- Given data:

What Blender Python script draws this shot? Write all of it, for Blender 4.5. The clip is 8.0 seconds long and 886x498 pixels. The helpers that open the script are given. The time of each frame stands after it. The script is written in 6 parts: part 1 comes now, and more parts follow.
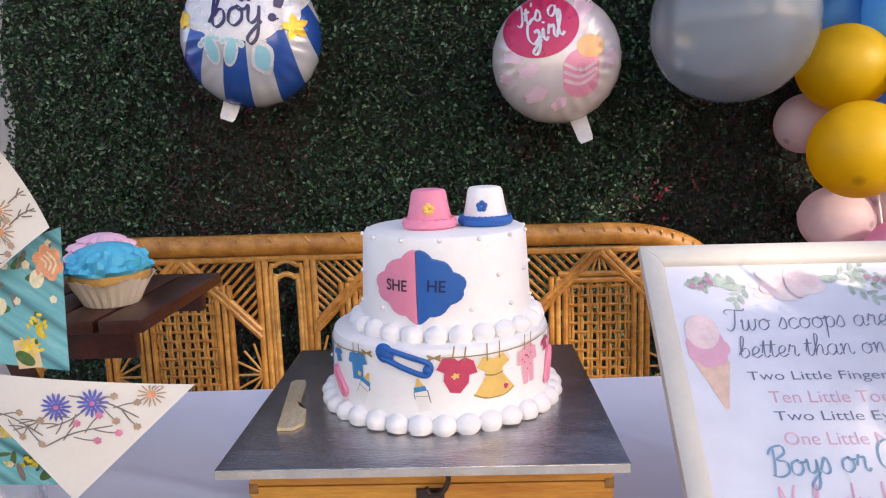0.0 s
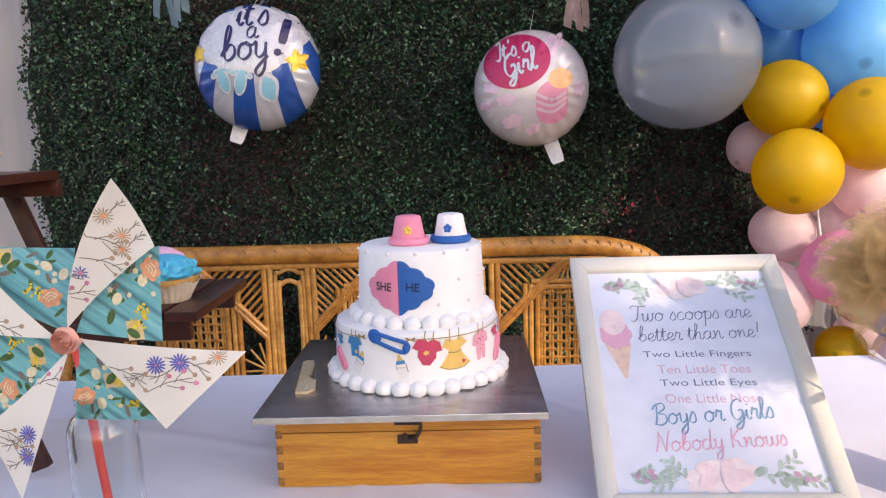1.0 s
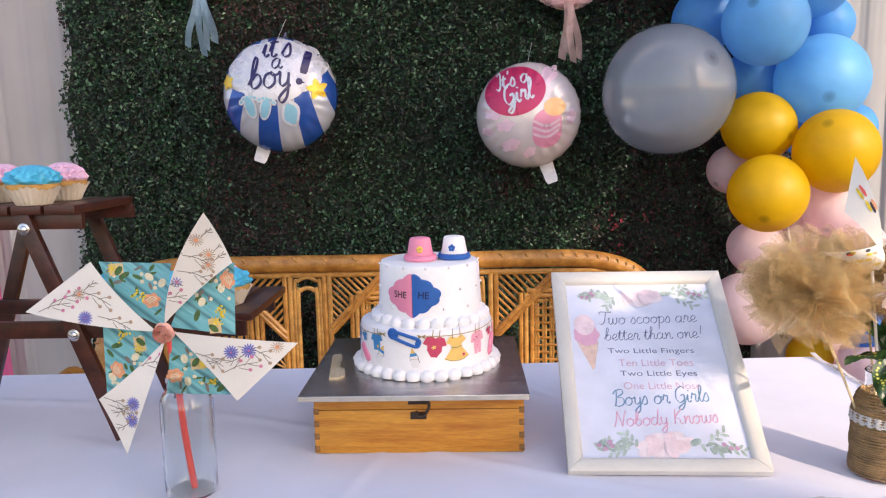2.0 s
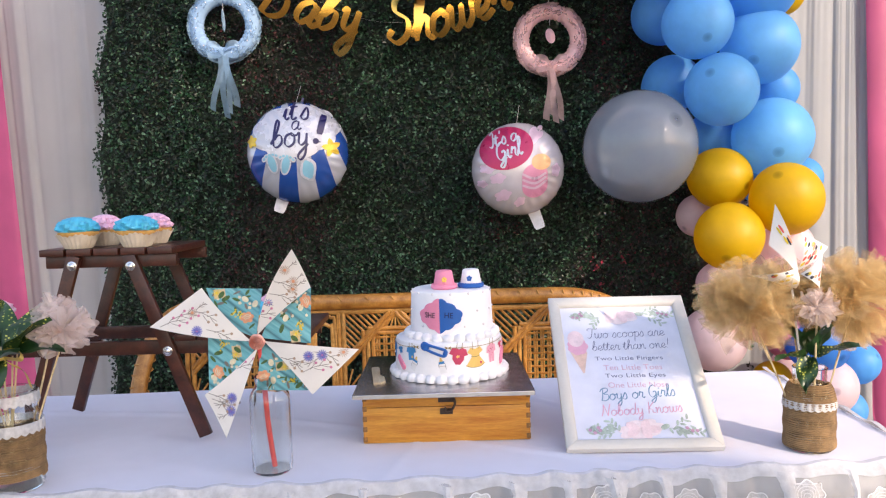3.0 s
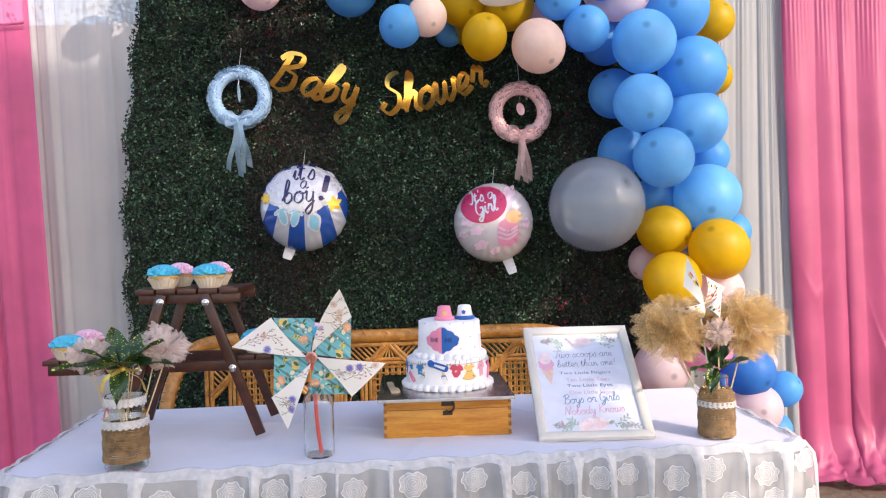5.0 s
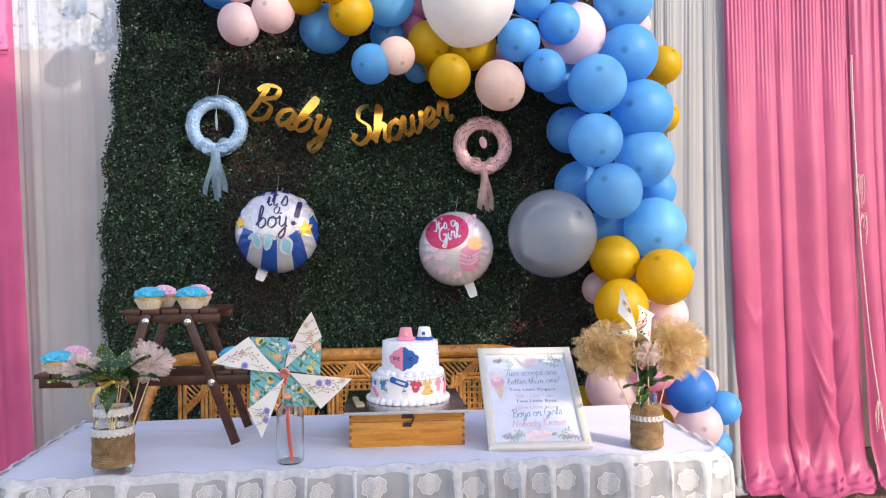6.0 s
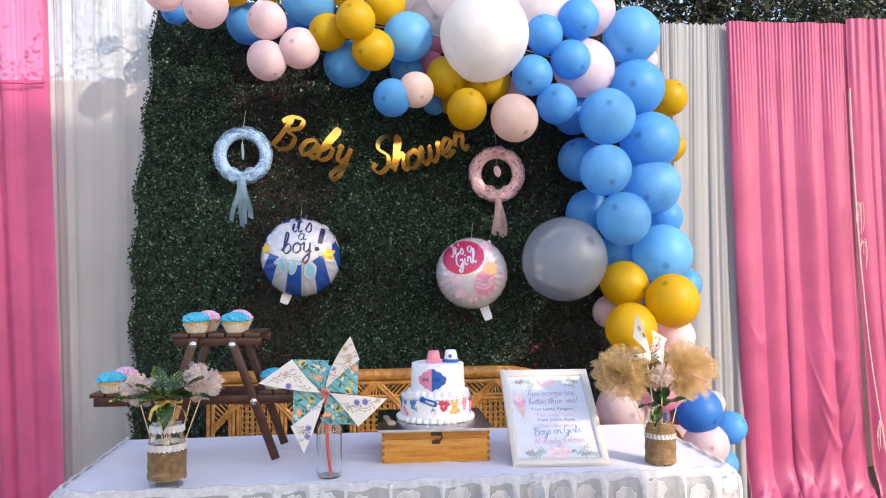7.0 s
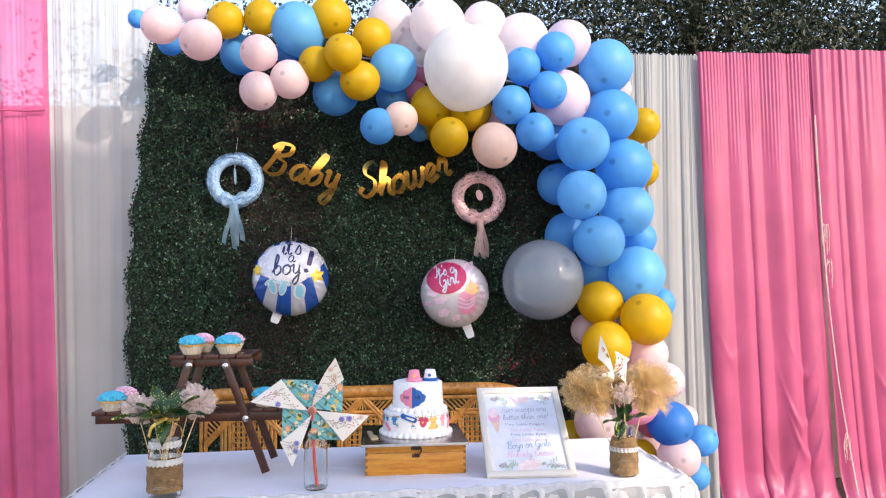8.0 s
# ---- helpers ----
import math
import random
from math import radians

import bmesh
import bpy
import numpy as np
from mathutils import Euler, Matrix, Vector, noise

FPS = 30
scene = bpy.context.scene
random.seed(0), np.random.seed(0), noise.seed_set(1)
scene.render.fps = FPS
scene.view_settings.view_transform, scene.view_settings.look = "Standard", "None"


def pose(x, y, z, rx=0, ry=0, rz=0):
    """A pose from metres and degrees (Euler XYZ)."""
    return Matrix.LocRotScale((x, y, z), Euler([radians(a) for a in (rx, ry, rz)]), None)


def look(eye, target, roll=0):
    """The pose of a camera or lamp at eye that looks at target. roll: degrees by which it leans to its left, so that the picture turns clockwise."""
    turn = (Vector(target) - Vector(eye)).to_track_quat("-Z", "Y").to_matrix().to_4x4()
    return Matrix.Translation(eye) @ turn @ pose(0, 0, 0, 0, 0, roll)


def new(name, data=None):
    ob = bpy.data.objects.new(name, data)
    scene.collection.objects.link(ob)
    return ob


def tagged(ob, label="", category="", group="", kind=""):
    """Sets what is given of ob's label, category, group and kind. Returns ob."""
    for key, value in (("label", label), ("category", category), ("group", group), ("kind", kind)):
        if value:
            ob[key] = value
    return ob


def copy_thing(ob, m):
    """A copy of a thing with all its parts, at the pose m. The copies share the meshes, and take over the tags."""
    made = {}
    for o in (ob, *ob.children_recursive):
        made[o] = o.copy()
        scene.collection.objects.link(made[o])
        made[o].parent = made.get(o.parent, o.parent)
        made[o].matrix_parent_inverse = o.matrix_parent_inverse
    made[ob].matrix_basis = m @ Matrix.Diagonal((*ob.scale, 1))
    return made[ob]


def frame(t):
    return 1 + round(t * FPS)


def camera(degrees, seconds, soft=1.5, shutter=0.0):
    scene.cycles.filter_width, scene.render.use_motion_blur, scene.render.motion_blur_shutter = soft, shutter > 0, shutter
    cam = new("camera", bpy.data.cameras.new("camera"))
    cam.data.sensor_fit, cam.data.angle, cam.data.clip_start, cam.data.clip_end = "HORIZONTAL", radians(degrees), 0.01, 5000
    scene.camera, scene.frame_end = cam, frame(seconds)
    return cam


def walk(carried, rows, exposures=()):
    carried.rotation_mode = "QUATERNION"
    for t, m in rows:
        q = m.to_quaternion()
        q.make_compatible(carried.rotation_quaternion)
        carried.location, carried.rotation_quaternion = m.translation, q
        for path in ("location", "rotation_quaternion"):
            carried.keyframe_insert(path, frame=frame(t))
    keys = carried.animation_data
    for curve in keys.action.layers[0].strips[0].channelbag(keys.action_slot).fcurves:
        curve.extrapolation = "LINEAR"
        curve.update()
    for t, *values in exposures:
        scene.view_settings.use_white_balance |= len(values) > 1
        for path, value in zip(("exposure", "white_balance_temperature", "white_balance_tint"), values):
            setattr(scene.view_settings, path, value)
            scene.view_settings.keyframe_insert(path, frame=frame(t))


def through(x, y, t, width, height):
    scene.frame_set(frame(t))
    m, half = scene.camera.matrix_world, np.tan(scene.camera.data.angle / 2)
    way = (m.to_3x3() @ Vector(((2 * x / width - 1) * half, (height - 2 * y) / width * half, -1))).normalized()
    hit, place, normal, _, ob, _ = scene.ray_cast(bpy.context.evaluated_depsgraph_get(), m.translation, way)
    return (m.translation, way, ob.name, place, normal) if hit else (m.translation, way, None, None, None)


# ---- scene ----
cam = camera(60.8, 8.0, soft=1.2)
PATH = [
    (0, (0.033, 0.009, 1.117), (-0.034, 1.982, 0.798), -1.9),
    (0.5, (0.043, -0.119, 1.131), (-0.008, 1.857, 0.824), -1.9),
    (1, (0.064, -0.229, 1.158), (0.014, 1.748, 0.861), -1.7),
    (1.2, (0.079, -0.281, 1.168), (0.031, 1.697, 0.875), -1.4),
    (2.3, (0.048, -0.541, 1.213), (-0.01, 1.442, 0.959), -1.2),
    (2.5, (0.018, -0.611, 1.215), (-0.03, 1.379, 1.025), -1.2),
    (3, (-0.001, -0.761, 1.212), (-0.004, 1.234, 1.063), -1.6),
    (3.5, (0.022, -0.882, 1.219), (0.046, 1.115, 1.11), -1.4),
    (4, (0.002, -1.03, 1.223), (0.025, 0.968, 1.135), -0.8),
    (4.2, (-0.023, -1.061, 1.231), (0.003, 0.937, 1.151), -0.8),
    (5.3, (-0.091, -1.285, 1.243), (0.045, 0.71, 1.223), -1.3),
    (5.5, (-0.083, -1.328, 1.249), (0.084, 0.665, 1.237), -1.0),
    (6, (-0.078, -1.424, 1.264), (0.092, 0.568, 1.28), -0.5),
    (6.5, (-0.111, -1.487, 1.261), (0.06, 0.505, 1.306), -0.2),
    (7, (-0.162, -1.572, 1.29), (0.003, 0.42, 1.357), -0.4),
    (7.5, (-0.182, -1.661, 1.302), (-0.004, 0.329, 1.389), -0.5),
    (8, (-0.138, -1.745, 1.328), (0.05, 0.244, 1.428), -0.5),
]
walk(cam, [(t, look(eye, target, roll)) for t, eye, target, roll in PATH], [(0, 1.00, 7650, 22), (1.2, 1.01, 7650, 22), (2.5, 1.11, 7450, 21), (4.0, 1.16, 7300, 20), (6.0, 1.11, 7150, 19), (8.0, 1.23, 7150, 18)])

# ---- light ----
SUN_AZ, SUN_EL = radians(140.0), radians(26.0)
SUN_DIR = Vector((math.sin(SUN_AZ) * math.cos(SUN_EL), math.cos(SUN_AZ) * math.cos(SUN_EL), math.sin(SUN_EL)))
world = bpy.data.worlds.new("world")
scene.world = world
world.use_nodes = True
sky = world.node_tree.nodes.new("ShaderNodeTexSky")
sky.sky_type, sky.sun_disc = "NISHITA", False
sky.sun_elevation, sky.sun_rotation = SUN_EL, SUN_AZ
back = world.node_tree.nodes["Background"]
back.inputs["Strength"].default_value = 0.186
world.node_tree.links.new(sky.outputs["Color"], back.inputs["Color"])
sun_data = bpy.data.lights.new("sun", "SUN")
sun_data.energy, sun_data.angle, sun_data.color = 1.8, radians(0.6), (1.0, 0.93, 0.82)
sun = new("sun", sun_data)
sun.matrix_world = look(SUN_DIR * 30, (0, 0, 0))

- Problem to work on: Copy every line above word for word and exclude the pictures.

- Correct output:
What Blender Python script draws this shot? Write all of it, for Blender 4.5. The clip is 8.0 seconds long and 886x498 pixels. The helpers that open the script are given. The time of each frame stands after it. The script is written in 6 parts: part 1 comes now, and more parts follow.
0.0 s
1.0 s
2.0 s
3.0 s
5.0 s
6.0 s
7.0 s
8.0 s
# ---- helpers ----
import math
import random
from math import radians

import bmesh
import bpy
import numpy as np
from mathutils import Euler, Matrix, Vector, noise

FPS = 30
scene = bpy.context.scene
random.seed(0), np.random.seed(0), noise.seed_set(1)
scene.render.fps = FPS
scene.view_settings.view_transform, scene.view_settings.look = "Standard", "None"


def pose(x, y, z, rx=0, ry=0, rz=0):
    """A pose from metres and degrees (Euler XYZ)."""
    return Matrix.LocRotScale((x, y, z), Euler([radians(a) for a in (rx, ry, rz)]), None)


def look(eye, target, roll=0):
    """The pose of a camera or lamp at eye that looks at target. roll: degrees by which it leans to its left, so that the picture turns clockwise."""
    turn = (Vector(target) - Vector(eye)).to_track_quat("-Z", "Y").to_matrix().to_4x4()
    return Matrix.Translation(eye) @ turn @ pose(0, 0, 0, 0, 0, roll)


def new(name, data=None):
    ob = bpy.data.objects.new(name, data)
    scene.collection.objects.link(ob)
    return ob


def tagged(ob, label="", category="", group="", kind=""):
    """Sets what is given of ob's label, category, group and kind. Returns ob."""
    for key, value in (("label", label), ("category", category), ("group", group), ("kind", kind)):
        if value:
            ob[key] = value
    return ob


def copy_thing(ob, m):
    """A copy of a thing with all its parts, at the pose m. The copies share the meshes, and take over the tags."""
    made = {}
    for o in (ob, *ob.children_recursive):
        made[o] = o.copy()
        scene.collection.objects.link(made[o])
        made[o].parent = made.get(o.parent, o.parent)
        made[o].matrix_parent_inverse = o.matrix_parent_inverse
    made[ob].matrix_basis = m @ Matrix.Diagonal((*ob.scale, 1))
    return made[ob]


def frame(t):
    return 1 + round(t * FPS)


def camera(degrees, seconds, soft=1.5, shutter=0.0):
    scene.cycles.filter_width, scene.render.use_motion_blur, scene.render.motion_blur_shutter = soft, shutter > 0, shutter
    cam = new("camera", bpy.data.cameras.new("camera"))
    cam.data.sensor_fit, cam.data.angle, cam.data.clip_start, cam.data.clip_end = "HORIZONTAL", radians(degrees), 0.01, 5000
    scene.camera, scene.frame_end = cam, frame(seconds)
    return cam


def walk(carried, rows, exposures=()):
    carried.rotation_mode = "QUATERNION"
    for t, m in rows:
        q = m.to_quaternion()
        q.make_compatible(carried.rotation_quaternion)
        carried.location, carried.rotation_quaternion = m.translation, q
        for path in ("location", "rotation_quaternion"):
            carried.keyframe_insert(path, frame=frame(t))
    keys = carried.animation_data
    for curve in keys.action.layers[0].strips[0].channelbag(keys.action_slot).fcurves:
        curve.extrapolation = "LINEAR"
        curve.update()
    for t, *values in exposures:
        scene.view_settings.use_white_balance |= len(values) > 1
        for path, value in zip(("exposure", "white_balance_temperature", "white_balance_tint"), values):
            setattr(scene.view_settings, path, value)
            scene.view_settings.keyframe_insert(path, frame=frame(t))


def through(x, y, t, width, height):
    scene.frame_set(frame(t))
    m, half = scene.camera.matrix_world, np.tan(scene.camera.data.angle / 2)
    way = (m.to_3x3() @ Vector(((2 * x / width - 1) * half, (height - 2 * y) / width * half, -1))).normalized()
    hit, place, normal, _, ob, _ = scene.ray_cast(bpy.context.evaluated_depsgraph_get(), m.translation, way)
    return (m.translation, way, ob.name, place, normal) if hit else (m.translation, way, None, None, None)


# ---- scene ----
cam = camera(60.8, 8.0, soft=1.2)
PATH = [
    (0, (0.033, 0.009, 1.117), (-0.034, 1.982, 0.798), -1.9),
    (0.5, (0.043, -0.119, 1.131), (-0.008, 1.857, 0.824), -1.9),
    (1, (0.064, -0.229, 1.158), (0.014, 1.748, 0.861), -1.7),
    (1.2, (0.079, -0.281, 1.168), (0.031, 1.697, 0.875), -1.4),
    (2.3, (0.048, -0.541, 1.213), (-0.01, 1.442, 0.959), -1.2),
    (2.5, (0.018, -0.611, 1.215), (-0.03, 1.379, 1.025), -1.2),
    (3, (-0.001, -0.761, 1.212), (-0.004, 1.234, 1.063), -1.6),
    (3.5, (0.022, -0.882, 1.219), (0.046, 1.115, 1.11), -1.4),
    (4, (0.002, -1.03, 1.223), (0.025, 0.968, 1.135), -0.8),
    (4.2, (-0.023, -1.061, 1.231), (0.003, 0.937, 1.151), -0.8),
    (5.3, (-0.091, -1.285, 1.243), (0.045, 0.71, 1.223), -1.3),
    (5.5, (-0.083, -1.328, 1.249), (0.084, 0.665, 1.237), -1.0),
    (6, (-0.078, -1.424, 1.264), (0.092, 0.568, 1.28), -0.5),
    (6.5, (-0.111, -1.487, 1.261), (0.06, 0.505, 1.306), -0.2),
    (7, (-0.162, -1.572, 1.29), (0.003, 0.42, 1.357), -0.4),
    (7.5, (-0.182, -1.661, 1.302), (-0.004, 0.329, 1.389), -0.5),
    (8, (-0.138, -1.745, 1.328), (0.05, 0.244, 1.428), -0.5),
]
walk(cam, [(t, look(eye, target, roll)) for t, eye, target, roll in PATH], [(0, 1.00, 7650, 22), (1.2, 1.01, 7650, 22), (2.5, 1.11, 7450, 21), (4.0, 1.16, 7300, 20), (6.0, 1.11, 7150, 19), (8.0, 1.23, 7150, 18)])

# ---- light ----
SUN_AZ, SUN_EL = radians(140.0), radians(26.0)
SUN_DIR = Vector((math.sin(SUN_AZ) * math.cos(SUN_EL), math.cos(SUN_AZ) * math.cos(SUN_EL), math.sin(SUN_EL)))
world = bpy.data.worlds.new("world")
scene.world = world
world.use_nodes = True
sky = world.node_tree.nodes.new("ShaderNodeTexSky")
sky.sky_type, sky.sun_disc = "NISHITA", False
sky.sun_elevation, sky.sun_rotation = SUN_EL, SUN_AZ
back = world.node_tree.nodes["Background"]
back.inputs["Strength"].default_value = 0.186
world.node_tree.links.new(sky.outputs["Color"], back.inputs["Color"])
sun_data = bpy.data.lights.new("sun", "SUN")
sun_data.energy, sun_data.angle, sun_data.color = 1.8, radians(0.6), (1.0, 0.93, 0.82)
sun = new("sun", sun_data)
sun.matrix_world = look(SUN_DIR * 30, (0, 0, 0))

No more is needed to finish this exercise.